━━ Data shown ━━

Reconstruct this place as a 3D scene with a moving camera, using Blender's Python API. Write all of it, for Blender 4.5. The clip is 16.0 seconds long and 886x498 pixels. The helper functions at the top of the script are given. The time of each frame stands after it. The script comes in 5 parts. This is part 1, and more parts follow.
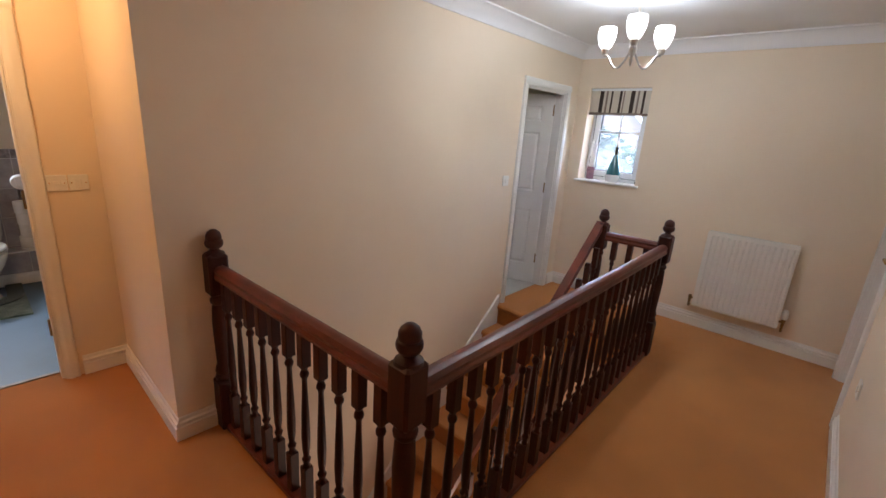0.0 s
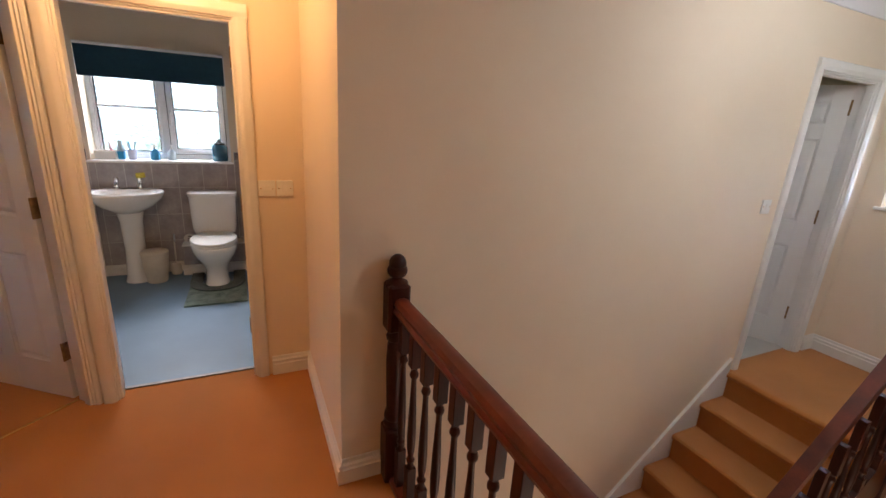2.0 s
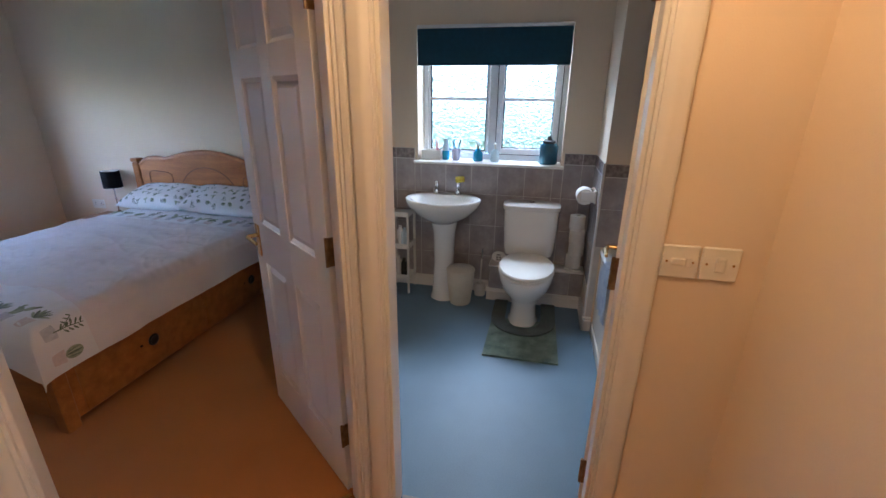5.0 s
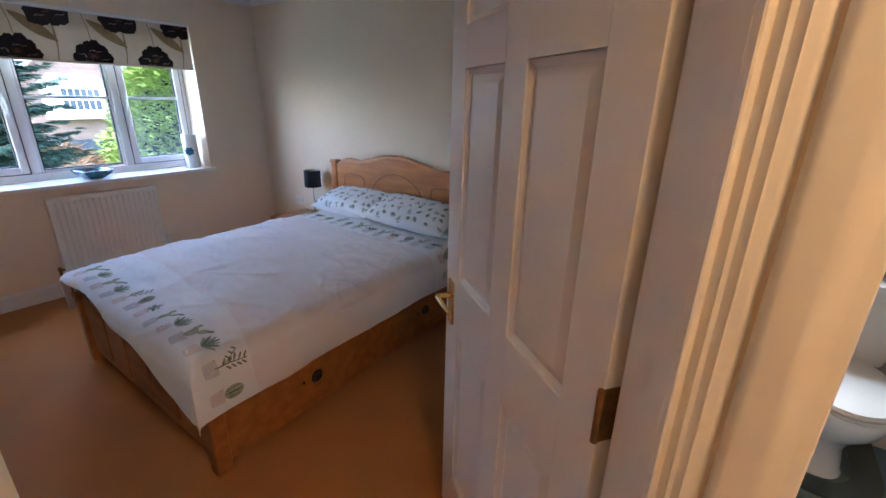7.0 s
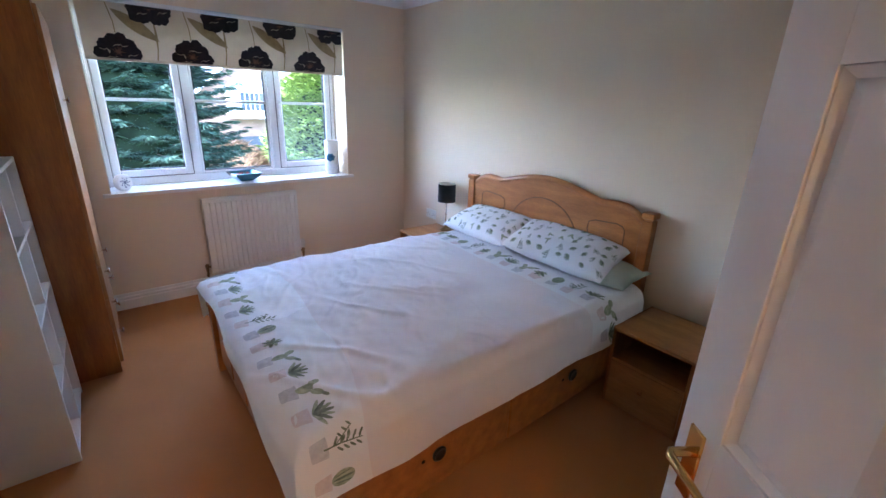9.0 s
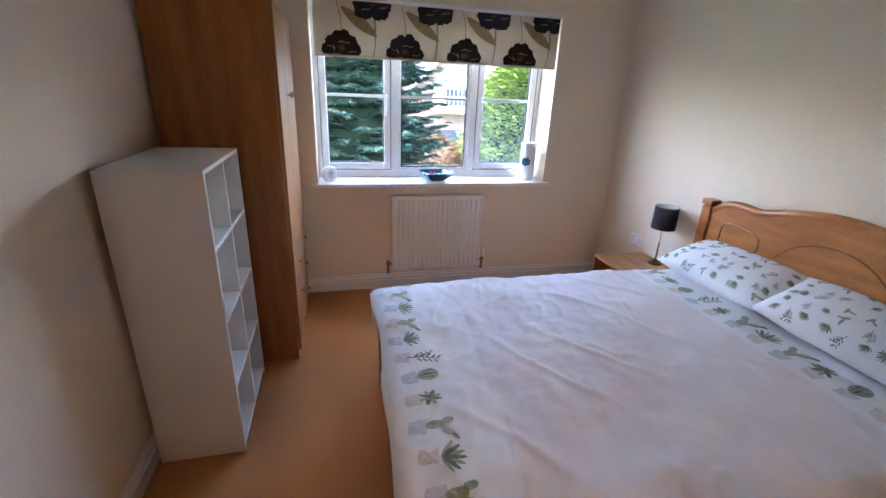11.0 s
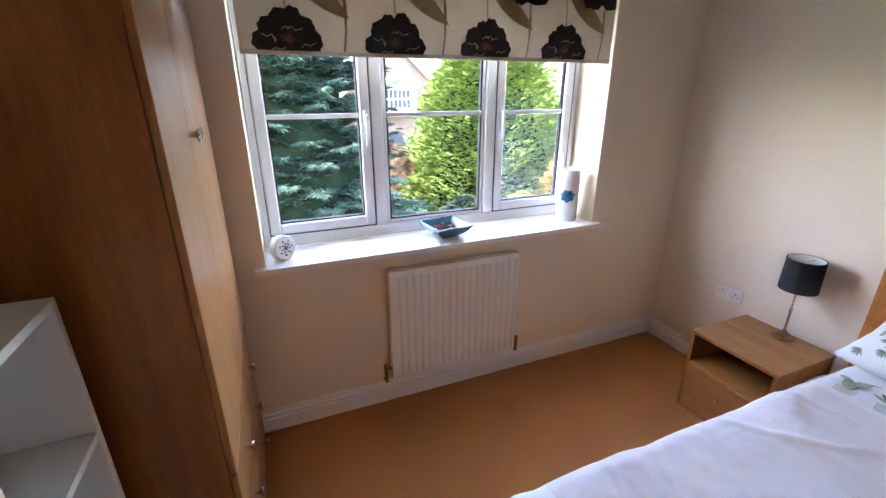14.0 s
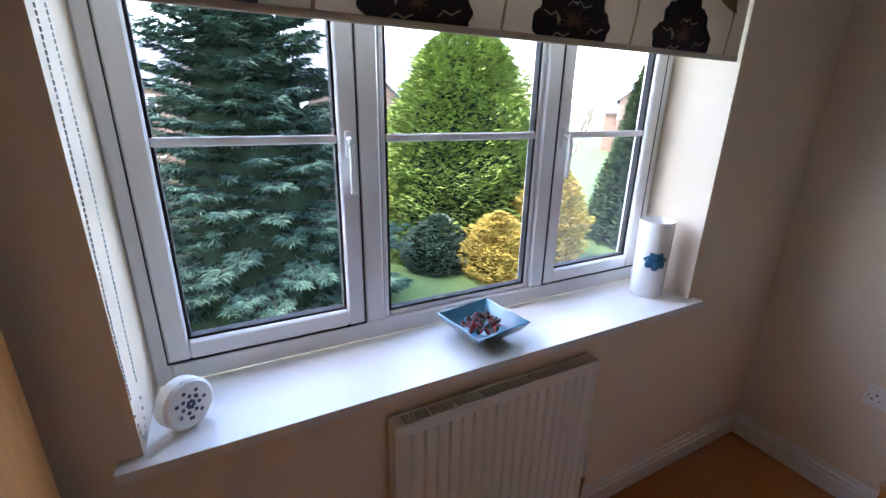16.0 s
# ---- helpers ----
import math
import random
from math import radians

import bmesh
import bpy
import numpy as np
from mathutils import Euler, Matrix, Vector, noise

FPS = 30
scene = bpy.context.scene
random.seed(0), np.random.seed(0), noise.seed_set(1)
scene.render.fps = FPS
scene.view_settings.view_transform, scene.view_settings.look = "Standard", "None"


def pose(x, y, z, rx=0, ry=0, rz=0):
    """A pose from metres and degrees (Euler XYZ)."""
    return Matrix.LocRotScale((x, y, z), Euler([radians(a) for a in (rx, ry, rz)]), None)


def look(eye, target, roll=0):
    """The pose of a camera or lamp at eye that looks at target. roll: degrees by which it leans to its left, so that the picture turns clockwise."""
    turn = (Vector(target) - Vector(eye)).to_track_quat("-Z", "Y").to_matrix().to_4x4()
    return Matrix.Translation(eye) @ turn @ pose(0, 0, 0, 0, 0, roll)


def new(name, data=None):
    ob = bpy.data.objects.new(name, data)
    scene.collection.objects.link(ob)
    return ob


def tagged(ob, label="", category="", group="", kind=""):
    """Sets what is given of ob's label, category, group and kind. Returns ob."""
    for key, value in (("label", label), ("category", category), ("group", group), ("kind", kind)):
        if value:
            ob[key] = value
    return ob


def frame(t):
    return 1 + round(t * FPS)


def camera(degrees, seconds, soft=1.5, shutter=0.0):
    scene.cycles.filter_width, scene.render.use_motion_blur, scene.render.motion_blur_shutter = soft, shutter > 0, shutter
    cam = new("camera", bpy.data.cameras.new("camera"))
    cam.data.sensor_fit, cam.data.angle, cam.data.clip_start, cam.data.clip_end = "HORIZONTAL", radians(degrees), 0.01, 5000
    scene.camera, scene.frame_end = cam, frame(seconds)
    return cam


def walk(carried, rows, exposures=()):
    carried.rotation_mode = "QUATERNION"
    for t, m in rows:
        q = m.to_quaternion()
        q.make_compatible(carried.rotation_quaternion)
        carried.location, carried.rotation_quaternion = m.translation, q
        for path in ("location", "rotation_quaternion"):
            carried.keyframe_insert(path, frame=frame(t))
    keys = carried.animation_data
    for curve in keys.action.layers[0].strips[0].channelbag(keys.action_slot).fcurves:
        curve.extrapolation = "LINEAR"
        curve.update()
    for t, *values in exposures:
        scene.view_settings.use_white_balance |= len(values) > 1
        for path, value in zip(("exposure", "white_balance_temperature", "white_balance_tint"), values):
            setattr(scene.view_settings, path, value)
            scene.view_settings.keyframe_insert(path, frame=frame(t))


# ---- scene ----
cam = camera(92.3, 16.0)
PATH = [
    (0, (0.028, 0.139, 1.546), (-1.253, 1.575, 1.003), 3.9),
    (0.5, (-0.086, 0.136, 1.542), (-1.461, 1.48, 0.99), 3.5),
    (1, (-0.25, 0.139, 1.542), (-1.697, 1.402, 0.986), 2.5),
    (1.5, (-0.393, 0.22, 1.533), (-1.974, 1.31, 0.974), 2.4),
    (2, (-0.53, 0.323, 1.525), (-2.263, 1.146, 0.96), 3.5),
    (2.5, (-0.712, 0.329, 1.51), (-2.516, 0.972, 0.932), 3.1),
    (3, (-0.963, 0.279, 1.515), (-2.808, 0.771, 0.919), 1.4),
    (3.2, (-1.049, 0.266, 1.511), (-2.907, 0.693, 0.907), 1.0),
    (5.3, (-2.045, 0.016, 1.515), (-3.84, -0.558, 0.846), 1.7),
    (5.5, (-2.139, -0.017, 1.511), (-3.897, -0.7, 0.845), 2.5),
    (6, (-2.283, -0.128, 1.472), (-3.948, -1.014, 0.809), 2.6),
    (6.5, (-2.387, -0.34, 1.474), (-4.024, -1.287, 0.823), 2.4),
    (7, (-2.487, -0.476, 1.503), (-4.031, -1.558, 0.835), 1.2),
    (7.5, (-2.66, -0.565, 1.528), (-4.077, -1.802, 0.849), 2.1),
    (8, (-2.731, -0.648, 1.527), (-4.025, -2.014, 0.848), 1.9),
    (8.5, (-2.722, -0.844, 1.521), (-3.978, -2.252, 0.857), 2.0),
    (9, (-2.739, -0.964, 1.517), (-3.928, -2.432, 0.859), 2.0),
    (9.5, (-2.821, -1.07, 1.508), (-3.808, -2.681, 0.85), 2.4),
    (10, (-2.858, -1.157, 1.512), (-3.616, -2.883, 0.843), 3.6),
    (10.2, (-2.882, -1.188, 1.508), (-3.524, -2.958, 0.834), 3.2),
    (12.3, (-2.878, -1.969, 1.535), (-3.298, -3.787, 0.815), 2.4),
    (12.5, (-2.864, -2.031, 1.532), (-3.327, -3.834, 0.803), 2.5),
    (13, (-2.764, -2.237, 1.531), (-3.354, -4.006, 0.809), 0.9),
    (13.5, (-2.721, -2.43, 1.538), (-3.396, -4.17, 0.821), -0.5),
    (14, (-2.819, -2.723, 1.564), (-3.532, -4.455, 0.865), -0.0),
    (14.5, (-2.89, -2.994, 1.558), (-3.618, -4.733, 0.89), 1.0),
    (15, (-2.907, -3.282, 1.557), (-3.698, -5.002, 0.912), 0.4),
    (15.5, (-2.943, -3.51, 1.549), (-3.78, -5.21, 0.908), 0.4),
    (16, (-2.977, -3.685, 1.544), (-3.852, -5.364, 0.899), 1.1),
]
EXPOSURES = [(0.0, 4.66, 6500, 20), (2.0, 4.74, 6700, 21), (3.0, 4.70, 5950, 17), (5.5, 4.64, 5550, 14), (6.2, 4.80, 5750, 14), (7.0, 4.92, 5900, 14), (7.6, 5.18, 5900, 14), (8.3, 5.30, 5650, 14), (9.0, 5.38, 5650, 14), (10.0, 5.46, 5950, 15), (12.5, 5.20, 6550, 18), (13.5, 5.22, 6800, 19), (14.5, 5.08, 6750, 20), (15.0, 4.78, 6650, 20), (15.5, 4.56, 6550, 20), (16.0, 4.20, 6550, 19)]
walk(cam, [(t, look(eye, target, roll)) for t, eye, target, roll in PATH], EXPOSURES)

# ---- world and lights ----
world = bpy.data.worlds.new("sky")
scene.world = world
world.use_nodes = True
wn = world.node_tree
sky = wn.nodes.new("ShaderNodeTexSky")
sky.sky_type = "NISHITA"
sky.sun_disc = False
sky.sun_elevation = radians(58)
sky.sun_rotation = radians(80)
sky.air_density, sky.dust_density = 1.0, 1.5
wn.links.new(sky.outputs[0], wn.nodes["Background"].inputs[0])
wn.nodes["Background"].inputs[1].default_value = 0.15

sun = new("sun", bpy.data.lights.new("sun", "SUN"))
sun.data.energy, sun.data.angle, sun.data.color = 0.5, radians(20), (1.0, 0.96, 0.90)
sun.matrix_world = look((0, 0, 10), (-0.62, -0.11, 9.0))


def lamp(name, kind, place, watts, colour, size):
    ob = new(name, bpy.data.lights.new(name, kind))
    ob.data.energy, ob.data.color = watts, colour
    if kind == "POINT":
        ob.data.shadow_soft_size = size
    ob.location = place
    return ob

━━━

» Exercise description: Skip every picture and transcribe the data above exactly.

» Task answer:
Reconstruct this place as a 3D scene with a moving camera, using Blender's Python API. Write all of it, for Blender 4.5. The clip is 16.0 seconds long and 886x498 pixels. The helper functions at the top of the script are given. The time of each frame stands after it. The script comes in 5 parts. This is part 1, and more parts follow.
0.0 s
2.0 s
5.0 s
7.0 s
9.0 s
11.0 s
14.0 s
16.0 s
# ---- helpers ----
import math
import random
from math import radians

import bmesh
import bpy
import numpy as np
from mathutils import Euler, Matrix, Vector, noise

FPS = 30
scene = bpy.context.scene
random.seed(0), np.random.seed(0), noise.seed_set(1)
scene.render.fps = FPS
scene.view_settings.view_transform, scene.view_settings.look = "Standard", "None"


def pose(x, y, z, rx=0, ry=0, rz=0):
    """A pose from metres and degrees (Euler XYZ)."""
    return Matrix.LocRotScale((x, y, z), Euler([radians(a) for a in (rx, ry, rz)]), None)


def look(eye, target, roll=0):
    """The pose of a camera or lamp at eye that looks at target. roll: degrees by which it leans to its left, so that the picture turns clockwise."""
    turn = (Vector(target) - Vector(eye)).to_track_quat("-Z", "Y").to_matrix().to_4x4()
    return Matrix.Translation(eye) @ turn @ pose(0, 0, 0, 0, 0, roll)


def new(name, data=None):
    ob = bpy.data.objects.new(name, data)
    scene.collection.objects.link(ob)
    return ob


def tagged(ob, label="", category="", group="", kind=""):
    """Sets what is given of ob's label, category, group and kind. Returns ob."""
    for key, value in (("label", label), ("category", category), ("group", group), ("kind", kind)):
        if value:
            ob[key] = value
    return ob


def frame(t):
    return 1 + round(t * FPS)


def camera(degrees, seconds, soft=1.5, shutter=0.0):
    scene.cycles.filter_width, scene.render.use_motion_blur, scene.render.motion_blur_shutter = soft, shutter > 0, shutter
    cam = new("camera", bpy.data.cameras.new("camera"))
    cam.data.sensor_fit, cam.data.angle, cam.data.clip_start, cam.data.clip_end = "HORIZONTAL", radians(degrees), 0.01, 5000
    scene.camera, scene.frame_end = cam, frame(seconds)
    return cam


def walk(carried, rows, exposures=()):
    carried.rotation_mode = "QUATERNION"
    for t, m in rows:
        q = m.to_quaternion()
        q.make_compatible(carried.rotation_quaternion)
        carried.location, carried.rotation_quaternion = m.translation, q
        for path in ("location", "rotation_quaternion"):
            carried.keyframe_insert(path, frame=frame(t))
    keys = carried.animation_data
    for curve in keys.action.layers[0].strips[0].channelbag(keys.action_slot).fcurves:
        curve.extrapolation = "LINEAR"
        curve.update()
    for t, *values in exposures:
        scene.view_settings.use_white_balance |= len(values) > 1
        for path, value in zip(("exposure", "white_balance_temperature", "white_balance_tint"), values):
            setattr(scene.view_settings, path, value)
            scene.view_settings.keyframe_insert(path, frame=frame(t))


# ---- scene ----
cam = camera(92.3, 16.0)
PATH = [
    (0, (0.028, 0.139, 1.546), (-1.253, 1.575, 1.003), 3.9),
    (0.5, (-0.086, 0.136, 1.542), (-1.461, 1.48, 0.99), 3.5),
    (1, (-0.25, 0.139, 1.542), (-1.697, 1.402, 0.986), 2.5),
    (1.5, (-0.393, 0.22, 1.533), (-1.974, 1.31, 0.974), 2.4),
    (2, (-0.53, 0.323, 1.525), (-2.263, 1.146, 0.96), 3.5),
    (2.5, (-0.712, 0.329, 1.51), (-2.516, 0.972, 0.932), 3.1),
    (3, (-0.963, 0.279, 1.515), (-2.808, 0.771, 0.919), 1.4),
    (3.2, (-1.049, 0.266, 1.511), (-2.907, 0.693, 0.907), 1.0),
    (5.3, (-2.045, 0.016, 1.515), (-3.84, -0.558, 0.846), 1.7),
    (5.5, (-2.139, -0.017, 1.511), (-3.897, -0.7, 0.845), 2.5),
    (6, (-2.283, -0.128, 1.472), (-3.948, -1.014, 0.809), 2.6),
    (6.5, (-2.387, -0.34, 1.474), (-4.024, -1.287, 0.823), 2.4),
    (7, (-2.487, -0.476, 1.503), (-4.031, -1.558, 0.835), 1.2),
    (7.5, (-2.66, -0.565, 1.528), (-4.077, -1.802, 0.849), 2.1),
    (8, (-2.731, -0.648, 1.527), (-4.025, -2.014, 0.848), 1.9),
    (8.5, (-2.722, -0.844, 1.521), (-3.978, -2.252, 0.857), 2.0),
    (9, (-2.739, -0.964, 1.517), (-3.928, -2.432, 0.859), 2.0),
    (9.5, (-2.821, -1.07, 1.508), (-3.808, -2.681, 0.85), 2.4),
    (10, (-2.858, -1.157, 1.512), (-3.616, -2.883, 0.843), 3.6),
    (10.2, (-2.882, -1.188, 1.508), (-3.524, -2.958, 0.834), 3.2),
    (12.3, (-2.878, -1.969, 1.535), (-3.298, -3.787, 0.815), 2.4),
    (12.5, (-2.864, -2.031, 1.532), (-3.327, -3.834, 0.803), 2.5),
    (13, (-2.764, -2.237, 1.531), (-3.354, -4.006, 0.809), 0.9),
    (13.5, (-2.721, -2.43, 1.538), (-3.396, -4.17, 0.821), -0.5),
    (14, (-2.819, -2.723, 1.564), (-3.532, -4.455, 0.865), -0.0),
    (14.5, (-2.89, -2.994, 1.558), (-3.618, -4.733, 0.89), 1.0),
    (15, (-2.907, -3.282, 1.557), (-3.698, -5.002, 0.912), 0.4),
    (15.5, (-2.943, -3.51, 1.549), (-3.78, -5.21, 0.908), 0.4),
    (16, (-2.977, -3.685, 1.544), (-3.852, -5.364, 0.899), 1.1),
]
EXPOSURES = [(0.0, 4.66, 6500, 20), (2.0, 4.74, 6700, 21), (3.0, 4.70, 5950, 17), (5.5, 4.64, 5550, 14), (6.2, 4.80, 5750, 14), (7.0, 4.92, 5900, 14), (7.6, 5.18, 5900, 14), (8.3, 5.30, 5650, 14), (9.0, 5.38, 5650, 14), (10.0, 5.46, 5950, 15), (12.5, 5.20, 6550, 18), (13.5, 5.22, 6800, 19), (14.5, 5.08, 6750, 20), (15.0, 4.78, 6650, 20), (15.5, 4.56, 6550, 20), (16.0, 4.20, 6550, 19)]
walk(cam, [(t, look(eye, target, roll)) for t, eye, target, roll in PATH], EXPOSURES)

# ---- world and lights ----
world = bpy.data.worlds.new("sky")
scene.world = world
world.use_nodes = True
wn = world.node_tree
sky = wn.nodes.new("ShaderNodeTexSky")
sky.sky_type = "NISHITA"
sky.sun_disc = False
sky.sun_elevation = radians(58)
sky.sun_rotation = radians(80)
sky.air_density, sky.dust_density = 1.0, 1.5
wn.links.new(sky.outputs[0], wn.nodes["Background"].inputs[0])
wn.nodes["Background"].inputs[1].default_value = 0.15

sun = new("sun", bpy.data.lights.new("sun", "SUN"))
sun.data.energy, sun.data.angle, sun.data.color = 0.5, radians(20), (1.0, 0.96, 0.90)
sun.matrix_world = look((0, 0, 10), (-0.62, -0.11, 9.0))


def lamp(name, kind, place, watts, colour, size):
    ob = new(name, bpy.data.lights.new(name, kind))
    ob.data.energy, ob.data.color = watts, colour
    if kind == "POINT":
        ob.data.shadow_soft_size = size
    ob.location = place
    return ob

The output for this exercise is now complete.